Simple soups to make
These two soups make quick and easy weeknight dinners. With minimal prep and maximum flavor, these recipes will surely be added to your stash of go-to dishes.
Creamy tomato basil soup
Yield: Serves 6
32 ounces canned roasted tomatoes
2 cups chicken stock
22 fresh whole basil leaves
2 cups heavy cream
¼ pound unsalted butter
1. Place tomatoes with juice into a large pot with the chicken stock, and simmer for 30 minutes.
2. In a blender or food processor, puree the tomato mixture with 10 basil leaves; set aside the remaining basil leaves for garnish.
3. Return mixture to the large pot, and stir in cream and butter over low-medium heat.

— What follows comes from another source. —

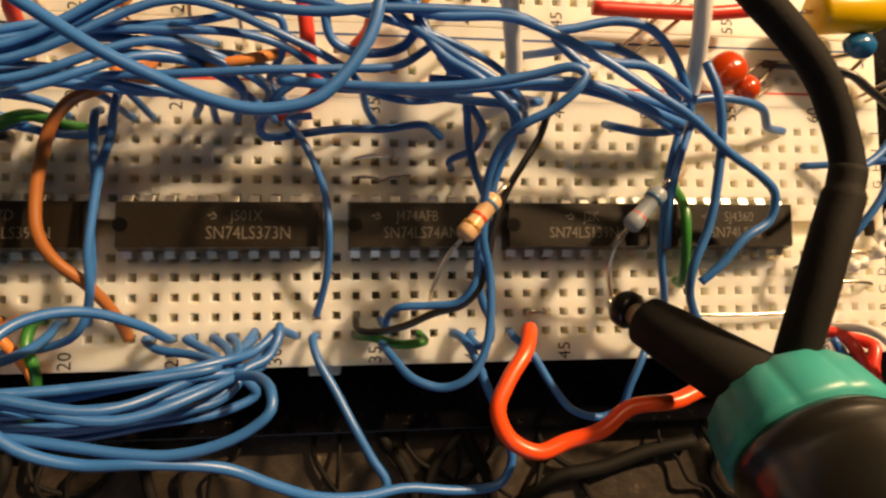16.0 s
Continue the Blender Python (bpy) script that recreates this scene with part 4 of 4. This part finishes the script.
# ---- probe hooked on a lead, pointing up over the board's near edge ----
probe = thing("test_probe", at(47.3, 1.35, 5.2), "black test probe with a teal collar hooked on a lead", "probe")
AX = Vector((0.37, -0.405, 0.835)).normalized()
IVORY = material("ivory_plastic", (0.55, 0.45, 0.28), 0.4)
part("hook_head", lathe(bmesh.new(), -AX * 0.0005, AX, [(0, 0.0010), (0.0004, 0.0019), (0.0012, 0.0024), (0.0024, 0.0024), (0.0029, 0.0019)]), RUBBER, probe, "black plastic hook head", True)
part("neck", lathe(bmesh.new(), AX * 0.0022, AX, [(0, 0.0014), (0.0035, 0.0015)]), IVORY, probe, "ivory inner sleeve", True)
side = AX.orthogonal().normalized()
hook = smooth_line([AX * 0.004, side * 0.0012 + AX * 0.002, side * 0.0016 - AX * 0.0006, -AX * 0.0018, -side * 0.001 - AX * 0.001], 6)
part("hook", tube(bmesh.new(), hook, 0.00035, 8), TIN, probe, "bent metal hook", True)
part("barrel", lathe(bmesh.new(), AX * 0.0044, AX, [(0, 0.0026), (0.0004, 0.0031), (0.004, 0.0034), (0.0172, 0.0039), (0.0175, 0.0036)], 36), MATT, probe, "matt black barrel", True)
# the probe's body, slightly bent from its clip
BEND = at(51.63, -2.40, 19.5) - probe.location
AX2 = Vector((0.152, -6.132, 8.000)).normalized()
bm = lathe(bmesh.new(), BEND, AX2, [(0, 0.0050), (0.0006, 0.0076), (0.0016, 0.0086), (0.0062, 0.0092), (0.0072, 0.0088)], 10)
bmesh.ops.bevel(bm, geom=[e for e in bm.edges if abs((e.verts[0].co - e.verts[1].co).normalized().dot(AX2)) > 0.6], offset=0.0011, segments=3, affect="EDGES")
part("collar", bm, TEAL, probe, "teal faceted plastic collar", True)
part("handle", lathe(bmesh.new(), BEND + AX2 * 0.0066, AX2, [(0, 0.0066), (0.0006, 0.0080), (0.0016, 0.0087), (0.0026, 0.0086), (0.0034, 0.0083), (0.0044, 0.0086), (0.0070, 0.0090), (0.010, 0.0089), (0.024, 0.0078), (0.060, 0.0062), (0.062, 0.0050)], 48), GRIP, probe, "glossy black grip", True)


def rel(*p):
    return at(*p) - probe.location


cable = smooth_line([rel(44.5, 22, 22), rel(47.2, 16.4, 27), rel(49.15, 13.5, 28), rel(50.98, 11.99, 27), rel(52.5, 10.38, 26), rel(53.54, 8.23, 25), rel(53.72, 6.63, 25), rel(53.6, 6.0, 25)], 8)
part("cable", tube(bmesh.new(), cable, 0.00165, 16), MATT, probe, "thick black cable", True)
sleeve = smooth_line([rel(53.75, 6.9, 25), rel(53.4, 5.6, 25), rel(52.82, 4.14, 25), rel(52.2, 2.0, 24.5), rel(51.75, 0.2, 23.6), rel(51.6, -1.6, 22)], 6)
part("sleeve", tube(bmesh.new(), sleeve, [0.0018] * 5 + [0.0021] * (len(sleeve) - 5), 16), MATT, probe, "black strain relief sleeve", True)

4. Ladle into a soup bowl, and garnish with basil leaves and freshly ground black pepper. Serve hot with your favorite grilled cheese sandwich for dipping.
Simple wonton soup
Yield: Serves 4
10 ounces ground chicken
½ cup finely chopped Napa cabbage
3 scallions, finely chopped
1 tablespoon minced ginger
1 ½ teaspoons soy sauce
1 teaspoon sesame oil
¼ teaspoon cracked black pepper, plus more for serving
20 wonton wrappers
32-ounce box of chicken broth
4 cups water
3 scallions, diagonally sliced
3 teaspoons rice vinegar
½ teaspoon sesame oil
1. In a medium bowl, prepare the wonton filling by mixing chicken, cabbage, scallions, ginger, soy sauce, sesame oil and black pepper with a fork.
2. On a clean surface, fill one wonton wrapper at a time with a teaspoon of filling. Fill a small bowl halfway with water – dip index or middle finger in the water to dampen, then wet the edges of the wonton. Fold the wrapper in half to form a triangle, and press all edges together to seal. Set aside.
3. To make the soup: In a large pot, combine broth, water and a dash of salt. Bring to a boil, then add the wontons one by one. Reduce heat to medium, and simmer until wontons are cooked (4-6 minutes). Stir in scallions, rice vinegar and sesame oil.
4. Top with freshly cracked black pepper and serve immediately.